▶ [EXERCISE INPUTS]
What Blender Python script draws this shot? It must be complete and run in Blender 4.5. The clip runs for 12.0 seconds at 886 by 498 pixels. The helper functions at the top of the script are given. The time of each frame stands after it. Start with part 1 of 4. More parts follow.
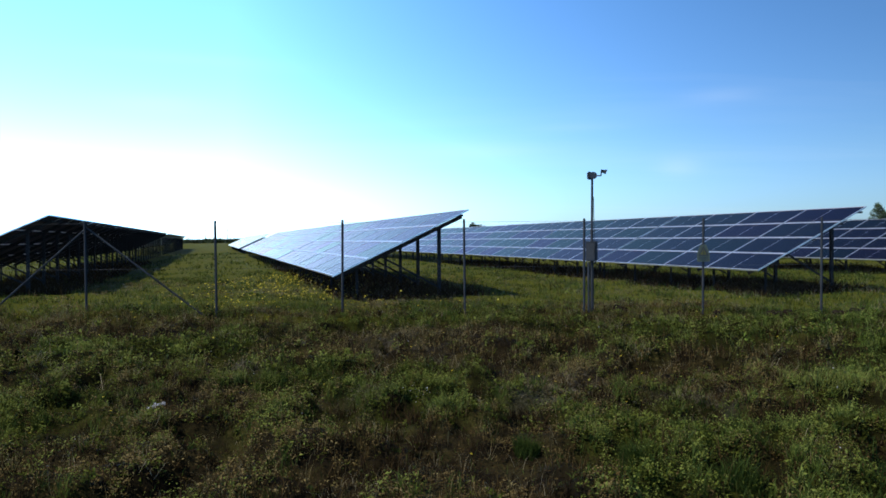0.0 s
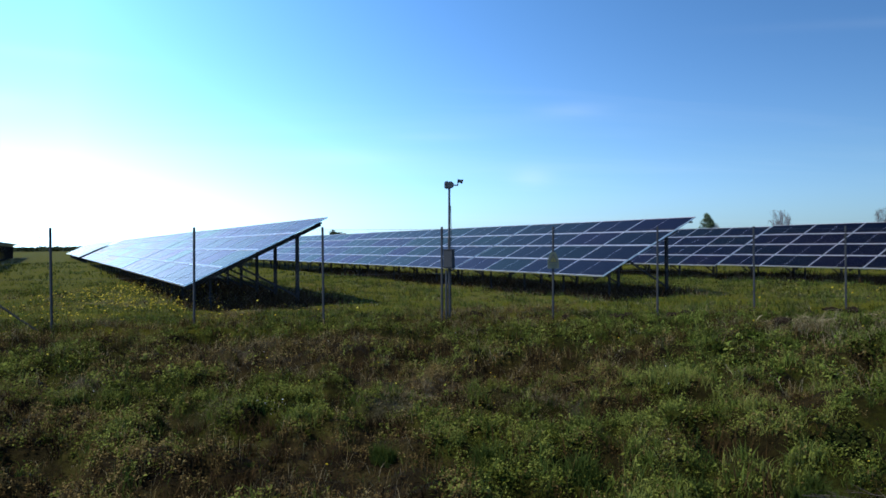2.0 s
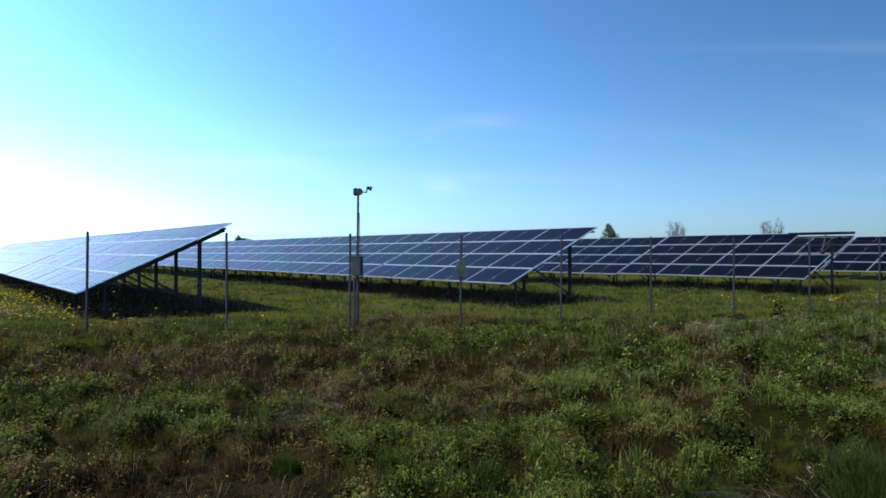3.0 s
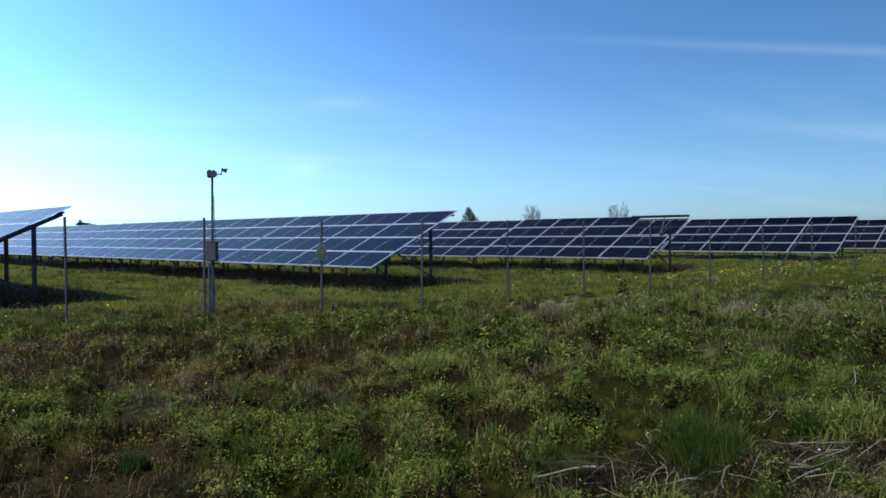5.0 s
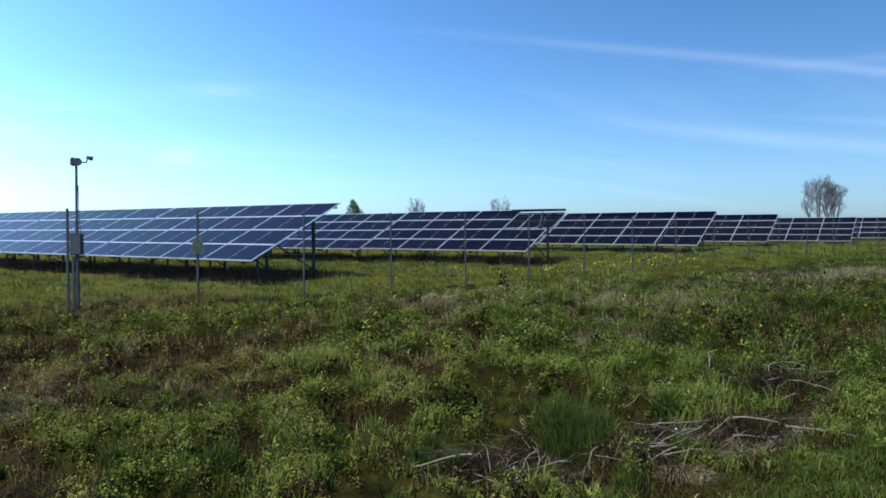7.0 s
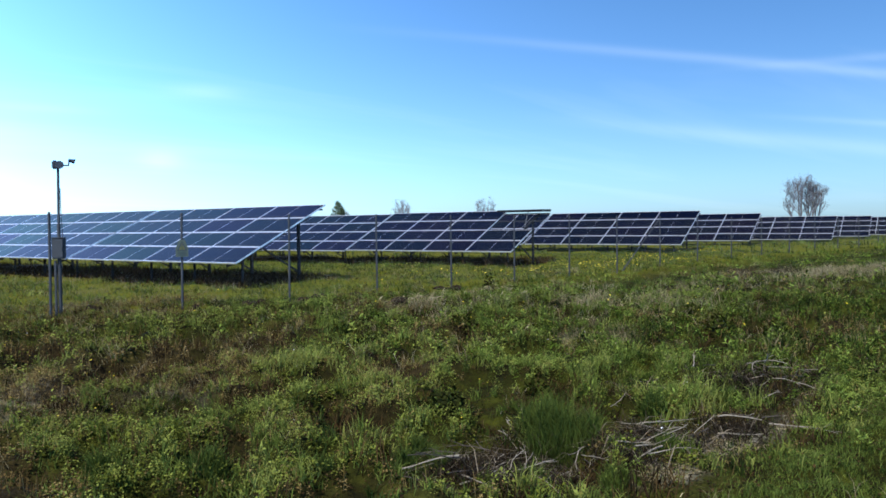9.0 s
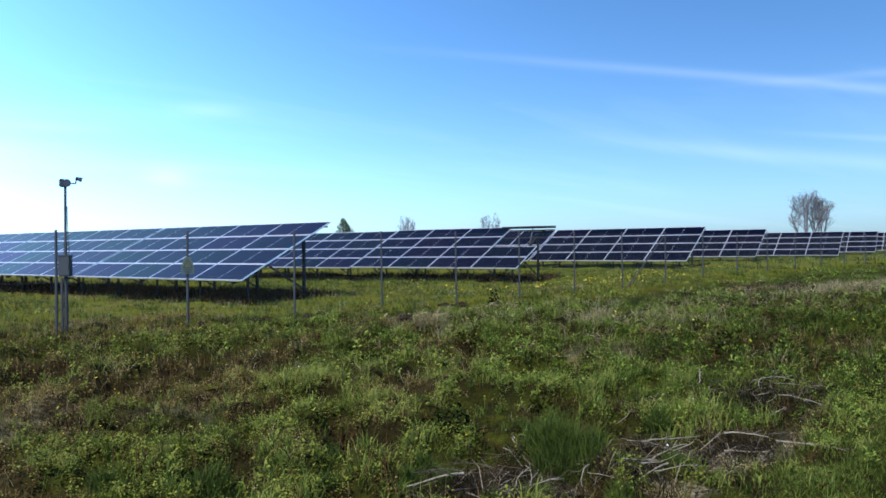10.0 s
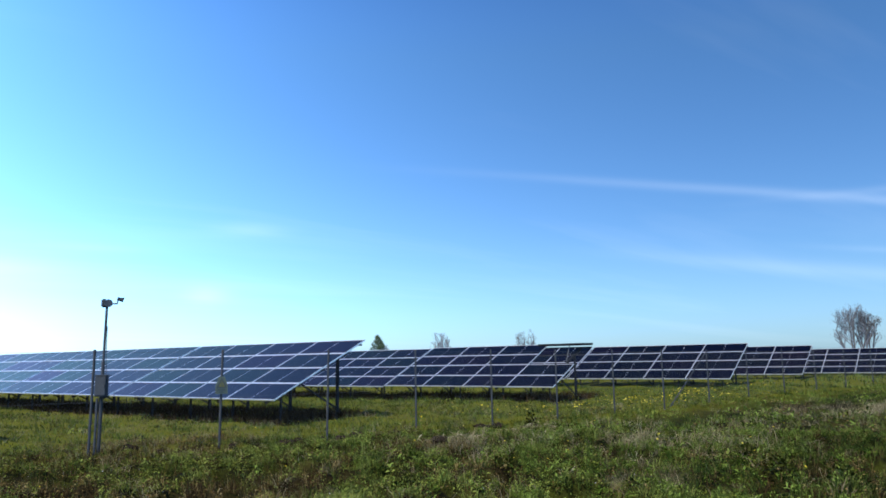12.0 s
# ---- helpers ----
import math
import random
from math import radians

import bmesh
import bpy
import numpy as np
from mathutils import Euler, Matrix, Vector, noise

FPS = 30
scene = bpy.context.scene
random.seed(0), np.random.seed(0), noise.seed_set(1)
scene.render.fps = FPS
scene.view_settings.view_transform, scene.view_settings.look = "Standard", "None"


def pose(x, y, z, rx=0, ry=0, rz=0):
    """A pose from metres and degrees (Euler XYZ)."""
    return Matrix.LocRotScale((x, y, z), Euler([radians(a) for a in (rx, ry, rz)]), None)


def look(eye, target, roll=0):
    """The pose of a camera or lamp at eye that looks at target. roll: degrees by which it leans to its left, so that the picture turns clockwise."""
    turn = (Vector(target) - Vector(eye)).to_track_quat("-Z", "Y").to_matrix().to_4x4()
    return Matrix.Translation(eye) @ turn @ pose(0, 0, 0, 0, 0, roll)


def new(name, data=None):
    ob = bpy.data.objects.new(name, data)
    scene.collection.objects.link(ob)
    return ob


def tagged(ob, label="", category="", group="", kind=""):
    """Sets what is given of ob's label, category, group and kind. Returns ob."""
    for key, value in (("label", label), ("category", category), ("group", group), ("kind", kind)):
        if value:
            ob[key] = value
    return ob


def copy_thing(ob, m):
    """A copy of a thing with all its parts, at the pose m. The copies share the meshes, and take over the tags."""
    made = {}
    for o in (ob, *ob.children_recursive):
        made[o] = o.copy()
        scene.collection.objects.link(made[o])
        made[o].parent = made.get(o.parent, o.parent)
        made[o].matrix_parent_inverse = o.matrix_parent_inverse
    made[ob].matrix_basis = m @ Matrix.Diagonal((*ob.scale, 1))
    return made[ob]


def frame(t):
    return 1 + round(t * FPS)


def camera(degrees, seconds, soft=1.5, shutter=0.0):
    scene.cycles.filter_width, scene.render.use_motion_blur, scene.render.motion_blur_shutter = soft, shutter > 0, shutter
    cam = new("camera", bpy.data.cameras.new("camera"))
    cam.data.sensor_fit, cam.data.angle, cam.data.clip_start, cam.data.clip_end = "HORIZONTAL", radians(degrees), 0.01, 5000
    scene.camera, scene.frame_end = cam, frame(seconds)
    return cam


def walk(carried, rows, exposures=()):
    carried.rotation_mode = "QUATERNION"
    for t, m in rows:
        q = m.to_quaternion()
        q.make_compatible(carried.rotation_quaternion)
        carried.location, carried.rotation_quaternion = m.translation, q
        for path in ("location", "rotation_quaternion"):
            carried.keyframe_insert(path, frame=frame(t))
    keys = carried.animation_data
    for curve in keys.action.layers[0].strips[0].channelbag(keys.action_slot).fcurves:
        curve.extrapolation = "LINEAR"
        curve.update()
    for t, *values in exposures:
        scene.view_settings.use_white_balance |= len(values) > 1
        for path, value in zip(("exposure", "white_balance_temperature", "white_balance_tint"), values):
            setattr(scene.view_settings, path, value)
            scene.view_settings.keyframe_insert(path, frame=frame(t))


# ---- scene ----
---
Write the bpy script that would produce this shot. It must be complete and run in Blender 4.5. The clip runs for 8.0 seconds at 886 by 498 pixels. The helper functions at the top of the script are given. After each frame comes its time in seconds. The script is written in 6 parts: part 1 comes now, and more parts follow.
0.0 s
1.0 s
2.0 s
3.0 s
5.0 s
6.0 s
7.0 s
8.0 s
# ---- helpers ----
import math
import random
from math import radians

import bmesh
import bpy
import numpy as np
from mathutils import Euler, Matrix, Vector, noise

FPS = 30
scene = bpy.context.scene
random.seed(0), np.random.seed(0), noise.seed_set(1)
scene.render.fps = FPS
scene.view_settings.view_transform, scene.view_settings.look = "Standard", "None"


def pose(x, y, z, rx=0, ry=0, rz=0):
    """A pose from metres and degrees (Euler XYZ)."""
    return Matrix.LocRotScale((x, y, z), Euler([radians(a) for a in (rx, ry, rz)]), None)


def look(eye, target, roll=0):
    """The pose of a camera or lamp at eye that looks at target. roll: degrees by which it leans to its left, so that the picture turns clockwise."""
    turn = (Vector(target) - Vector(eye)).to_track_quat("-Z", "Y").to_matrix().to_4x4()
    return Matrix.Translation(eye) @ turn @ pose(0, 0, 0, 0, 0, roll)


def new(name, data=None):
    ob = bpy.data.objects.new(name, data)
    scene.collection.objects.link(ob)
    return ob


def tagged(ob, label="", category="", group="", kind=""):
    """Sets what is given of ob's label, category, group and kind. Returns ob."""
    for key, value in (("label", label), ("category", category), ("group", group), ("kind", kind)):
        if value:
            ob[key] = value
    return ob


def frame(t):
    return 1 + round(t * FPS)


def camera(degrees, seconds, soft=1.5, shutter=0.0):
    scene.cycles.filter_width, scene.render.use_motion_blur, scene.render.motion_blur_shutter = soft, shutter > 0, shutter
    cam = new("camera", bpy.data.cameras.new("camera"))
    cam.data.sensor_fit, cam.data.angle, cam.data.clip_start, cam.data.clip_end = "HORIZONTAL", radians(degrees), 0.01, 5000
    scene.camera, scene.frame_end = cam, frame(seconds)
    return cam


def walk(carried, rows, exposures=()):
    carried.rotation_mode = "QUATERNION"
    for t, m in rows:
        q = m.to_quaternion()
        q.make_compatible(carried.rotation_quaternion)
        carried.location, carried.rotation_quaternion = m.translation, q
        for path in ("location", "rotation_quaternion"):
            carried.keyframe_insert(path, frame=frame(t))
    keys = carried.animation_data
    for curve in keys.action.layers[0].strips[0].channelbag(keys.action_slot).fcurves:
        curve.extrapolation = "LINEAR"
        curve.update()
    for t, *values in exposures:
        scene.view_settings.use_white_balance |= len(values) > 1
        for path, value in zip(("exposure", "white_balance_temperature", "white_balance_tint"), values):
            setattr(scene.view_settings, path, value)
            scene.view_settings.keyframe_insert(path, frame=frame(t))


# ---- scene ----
--
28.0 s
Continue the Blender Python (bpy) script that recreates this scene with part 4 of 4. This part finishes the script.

▶ [TASK GOAL] Answer with one number only: how many lines above contain the word "must".

▶ [REPLY TO THE EXERCISE] 2